July 2025
ARC England welcomes the Dr Penny Dash Review and acknowledges its robust evaluation of patient safety across the health and social care system. The report offers a critical examination of longstanding challenges and proposes decisive reforms to improve safety and quality outcomes.
The review highlights that, despite considerable investment amounting to billions of pounds, progress in patient safety remains limited. A disproportionate focus on safety has at times overshadowed broader elements of care quality, such as effectiveness and patient experience. This is especially true in the experience of people with learning disabilities and autistic people.
Oversight across the sector remains excessively fragmented — with over 40 statutory bodies (including the CQC, Healthwatch, NHS Resolution and the National Guardian’s Office) contributing to duplication and ambiguity. Additionally, the report cites the volume of inquiries and recommendations — often lacking cost-benefit clarity — as a contributing factor to inefficiency and slow systemic change.
The NHS’s data assets, although rich, are reportedly underutilised, particularly in shaping proactive safety improvements.
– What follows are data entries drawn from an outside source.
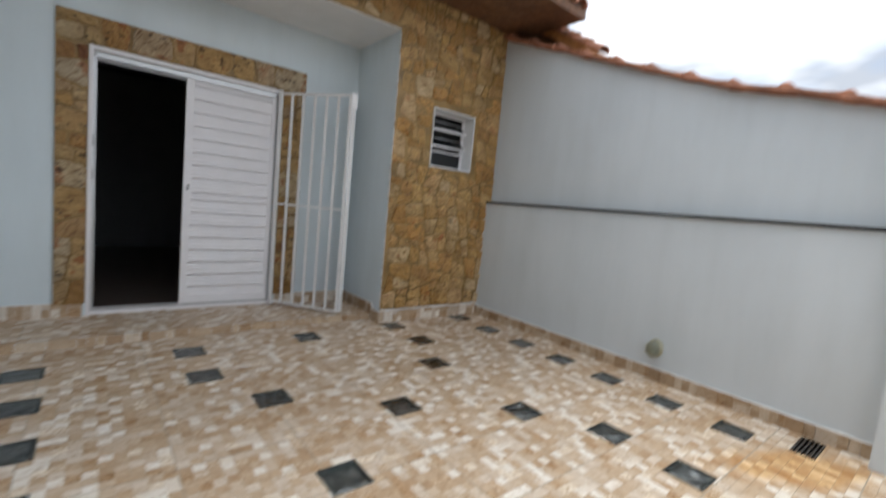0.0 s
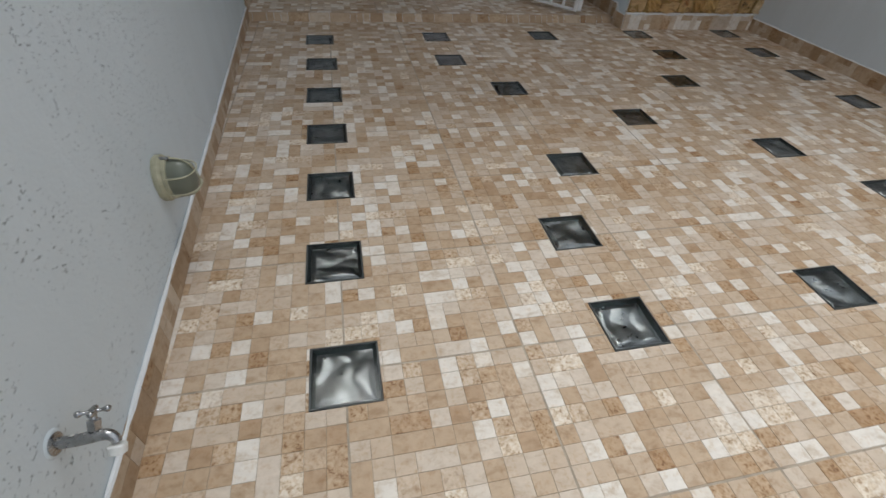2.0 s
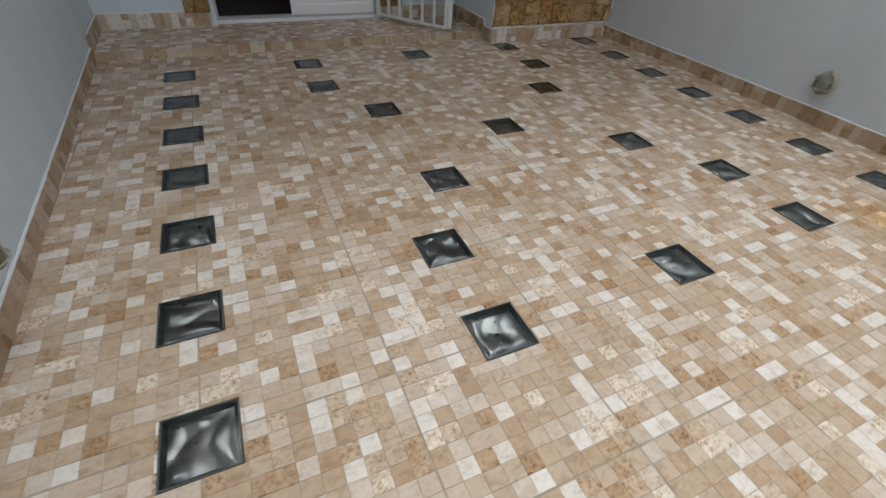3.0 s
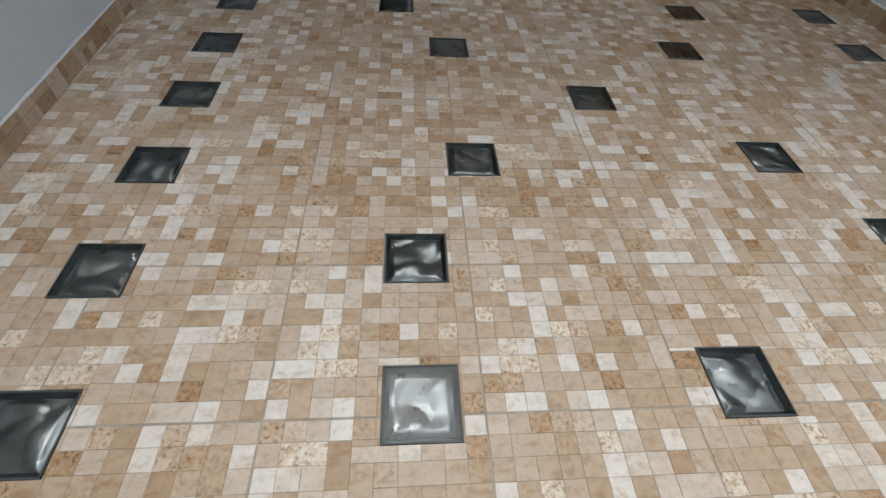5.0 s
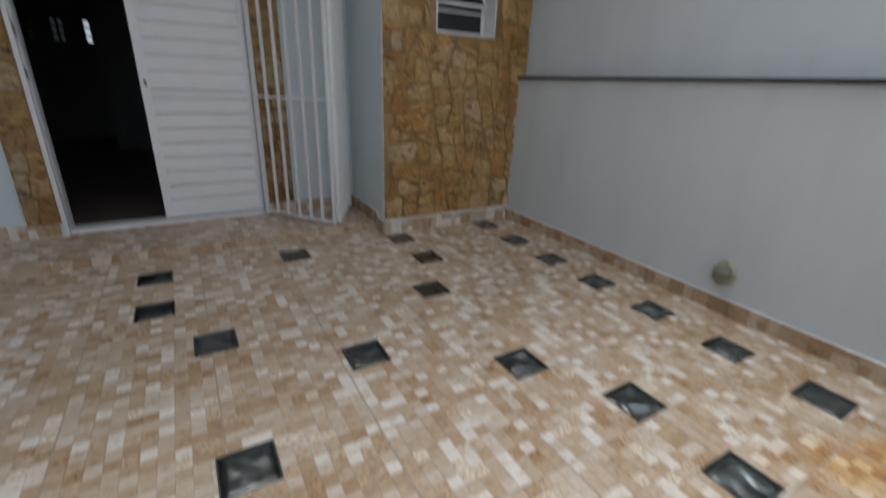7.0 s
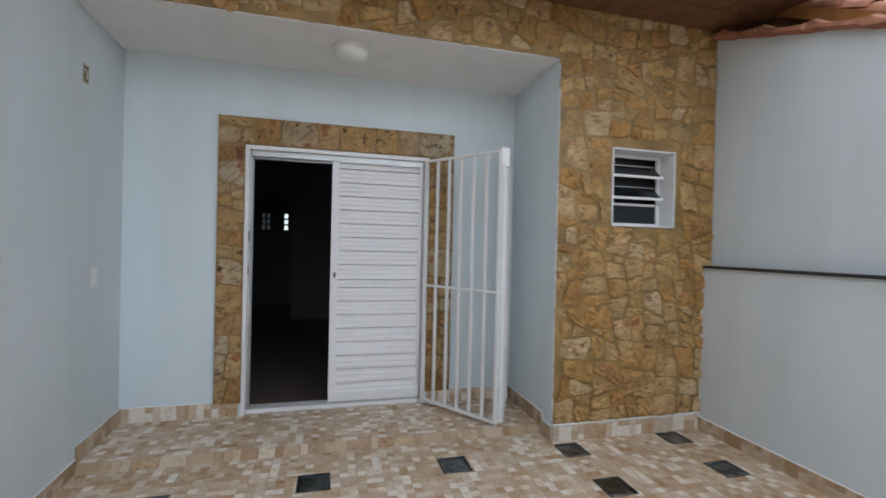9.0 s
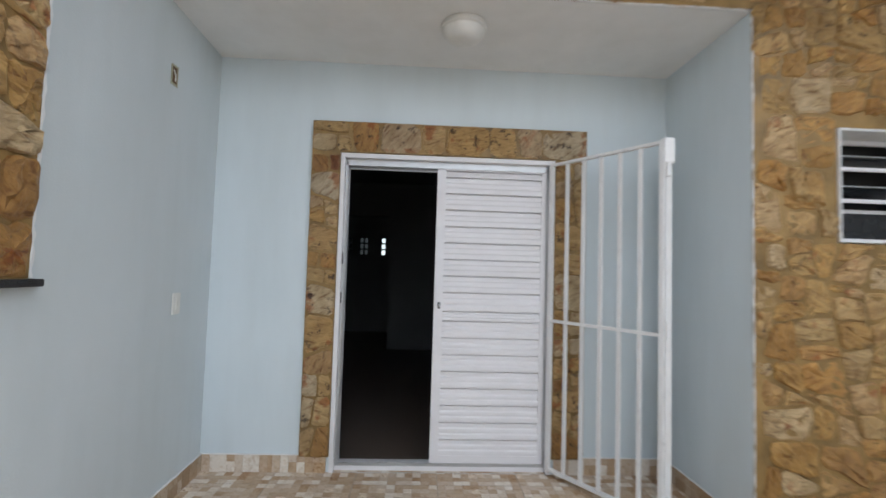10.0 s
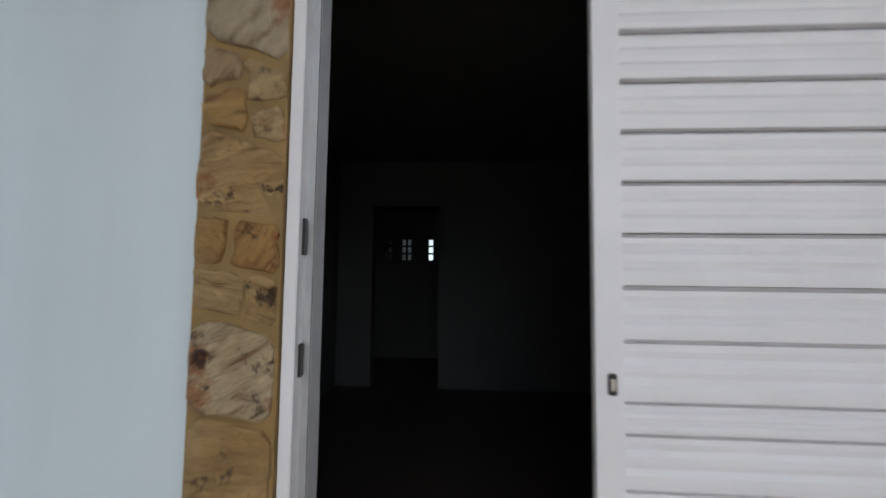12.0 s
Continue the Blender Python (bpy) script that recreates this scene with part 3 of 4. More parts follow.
CUT = [(x - HB, y - HB, x + HB, y + HB) for x, y in BLOCKS]
DRAIN = (3.42, 0.635, 3.72, 0.755)
CUT.append(DRAIN)

floor = thing("floor", "beige travertine-look mosaic tile floor with dark glass blocks let in", "floor", kind="structure")
rng = random.Random(7)
TX, TY, CX, CY = 0.52, 0.447, 10, 9
GAP = 0.0003


def floor_tile(x0, y0, nx, ny, cw, ch, zfun, holes, xmin=-9.0, xmax=9.0, ymax=9.0):
    """One big tile: its bed and its mosaic cells, cut round the blocks."""
    bld = Build()
    near = [h for h in holes if h[0] < x0 + nx * cw and h[2] > x0 and h[1] < y0 + ny * ch and h[3] > y0]
    x_end, y_end = min(xmax, x0 + nx * cw), min(ymax, y0 + ny * ch)
    for rx0, ry0, rx1, ry1 in clip_out((max(x0, xmin), y0, x_end, y_end), near):
        bld.add([(rx0, ry0, zfun(ry0) - 0.0014), (rx1, ry0, zfun(ry0) - 0.0014), (rx1, ry1, zfun(ry1 - 1e-4) - 0.0014), (rx0, ry1, zfun(ry1 - 1e-4) - 0.0014)], [(0, 1, 2, 3)], 1)
    used = set()
    for j in range(ny):
        for i in range(nx):
            if (i, j) in used:
                continue
            w = h = 1
            r = rng.random()
            if r < 0.08 and i + 1 < nx and (i + 1, j) not in used:
                w = 2
            elif r < 0.12 and j + 1 < ny:
                h = 2
            for a in range(w):
                for c in range(h):
                    used.add((i + a, j + c))
            gx, gy = GAP, GAP
            cell = (max(x0 + i * cw + (0.0027 if i == 0 else gx), xmin), y0 + j * ch + (0.0027 if j == 0 else gy),
                    min(x0 + (i + w) * cw - (0.0027 if i + w == nx else gx), xmax), min(y0 + (j + h) * ch - (0.0027 if j + h == ny else gy), ymax))
            if cell[2] - cell[0] < 0.004 or cell[3] - cell[1] < 0.004:
                continue
            dz = rng.uniform(-0.0005, 0.0005)
            jx, jy = rng.uniform(-0.0005, 0.0005), rng.uniform(-0.0005, 0.0005)
            for a0, c0, a1, c1 in clip_out(cell, near):
                if a1 - a0 < 0.004 or c1 - c0 < 0.004:
                    continue
                e = 0.0006
                z0, z1 = zfun(c0) + dz, zfun(c1 - 1e-4) + dz
                v = [(a0, c0, z0 - 0.0013), (a1, c0, z0 - 0.0013), (a1, c1, z1 - 0.0013), (a0, c1, z1 - 0.0013),
                     (a0 + e + max(0, jx), c0 + e + max(0, jy), z0), (a1 - e, c0 + e + max(0, -jy), z0), (a1 - e + min(0, jx), c1 - e, z1), (a0 + e, c1 - e + min(0, jy), z1)]
                bld.add(v, [(4, 5, 6, 7), (0, 1, 5, 4), (1, 2, 6, 5), (2, 3, 7, 6), (3, 0, 4, 7)], 0)
    if len(bld.f):
        return bld.make("floor_tile", [M_TILE, M_GROUT], floor)


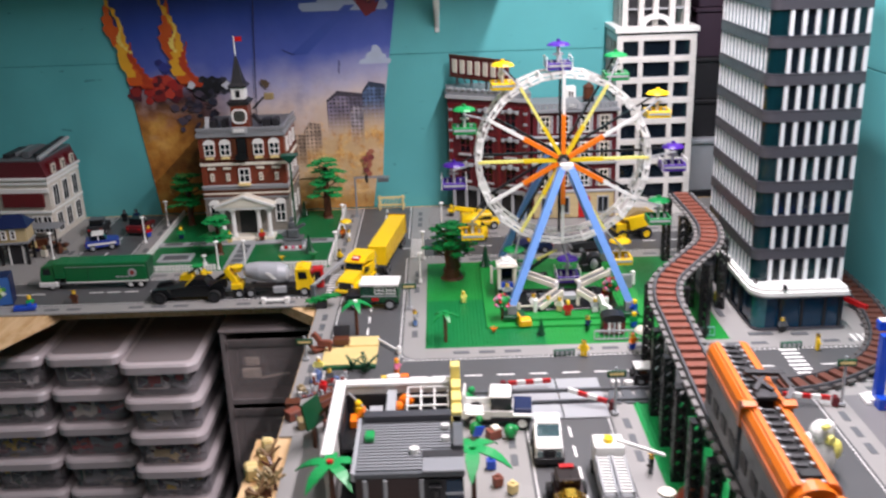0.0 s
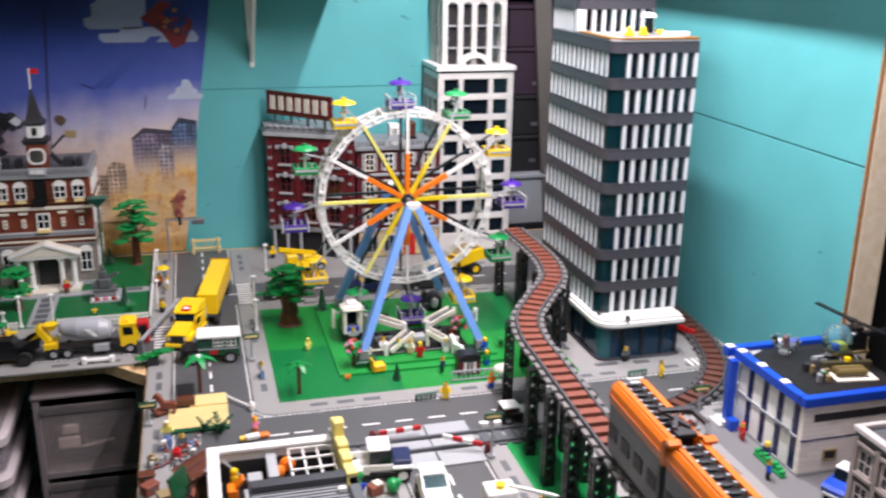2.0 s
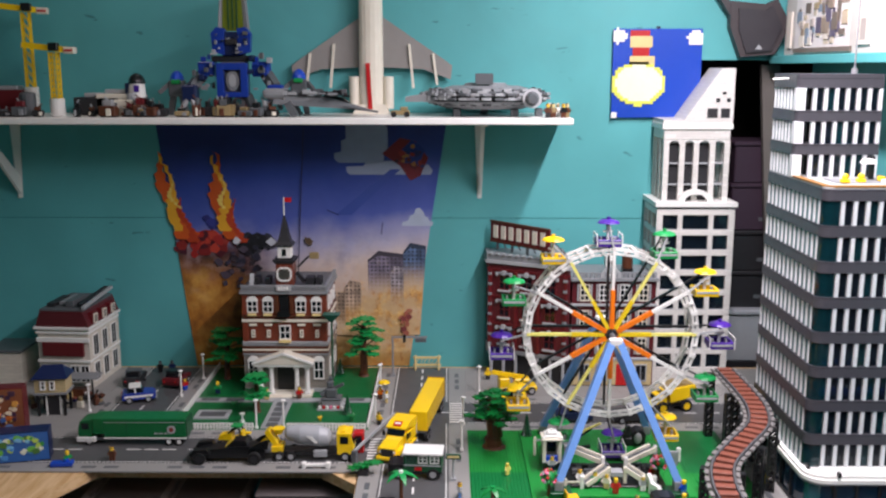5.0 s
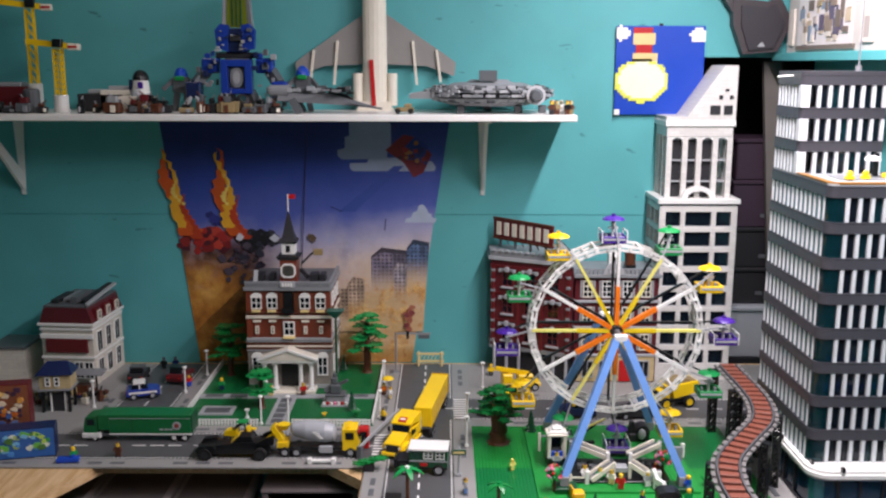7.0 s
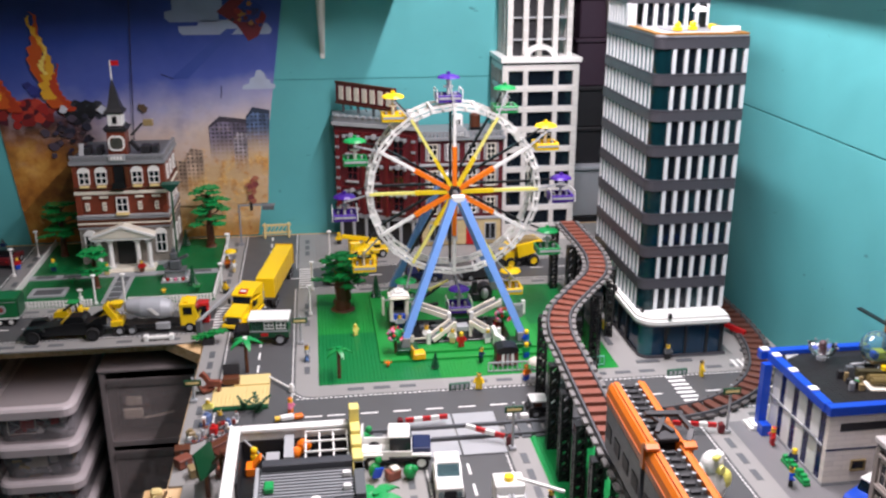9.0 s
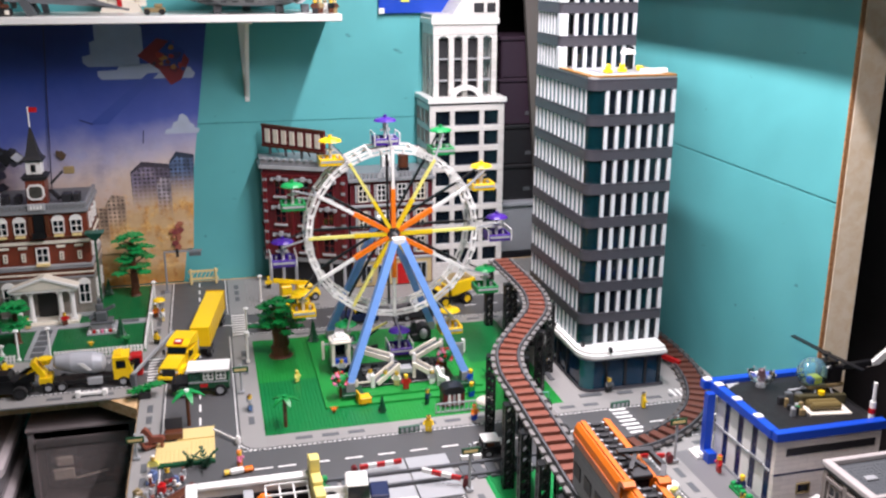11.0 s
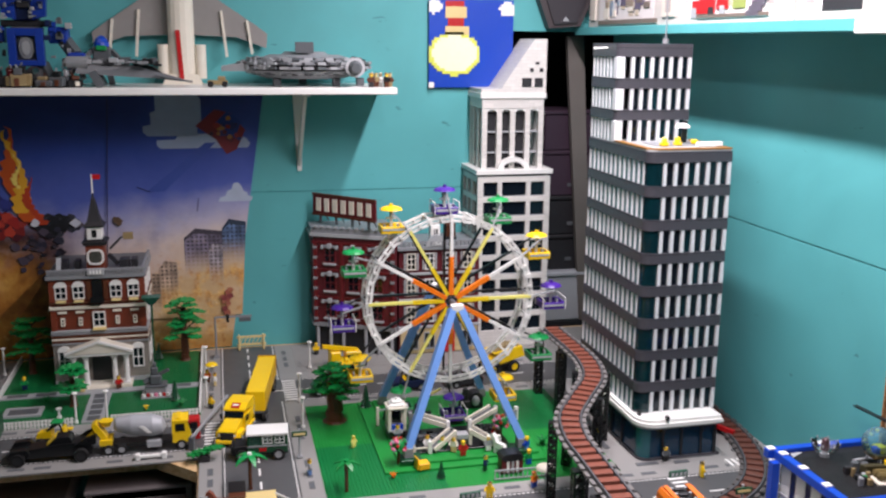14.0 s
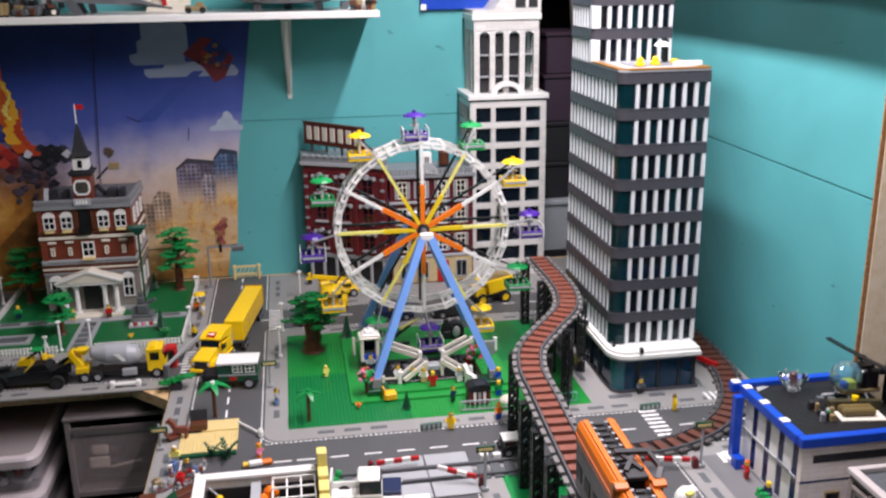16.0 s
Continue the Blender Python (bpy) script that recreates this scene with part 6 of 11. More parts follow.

Adult social care continues to lack a national quality framework, and complaint handling remains inconsistent, slow, and overly complex.
In response to these findings, ARC England fully endorses the report’s recommendations, notably:
- The streamlining of governance structures to reduce duplication and provide clarity of leadership
- The creation of a national strategy for adult social care quality with defined metrics and outcome measures
- The consolidation of complaints and patient feedback mechanisms to improve responsiveness and public trust
- The enhanced use of data and artificial intelligence to support proactive oversight
- The embedding of cost-benefit analysis and true accountability within the inquiry process
Furthermore, ARC England supports broader themes identified within the review, including restoring regulatory performance and clarity within the Care Quality Commission and rebalancing the concept of “quality” to incorporate safety, effectiveness, and the lived experience of individuals.
However, we would caution concern regarding the proposed reallocation of Healthwatch functions to Integrated Care Boards (ICBs) and Local Authorities.
Healthwatch has historically served as an independent and trusted channel through which citizens could voice concerns about health and social care. Its ability to advocate impartially and independently on behalf of people who draw on care and support services is vital and must not be compromised. Transferring these duties risks undermining public trust and weakening the representative voice of the community.
We welcome the renewed attention to adult social care and stand ready to contribute to the development of a national quality framework and measurement matrix. We strongly advocate for the co-production of outcome measures with people with lived experience of learning disabilities and autism, ensuring that reform efforts are grounded in real experience and reflective of those they serve.
This review offers both diagnosis and direction, and ARC England affirms our commitment to supporting meaningful change across the system in pursuit of improved safety, trust and quality of healthcare for people with learning disabilities and autistic people.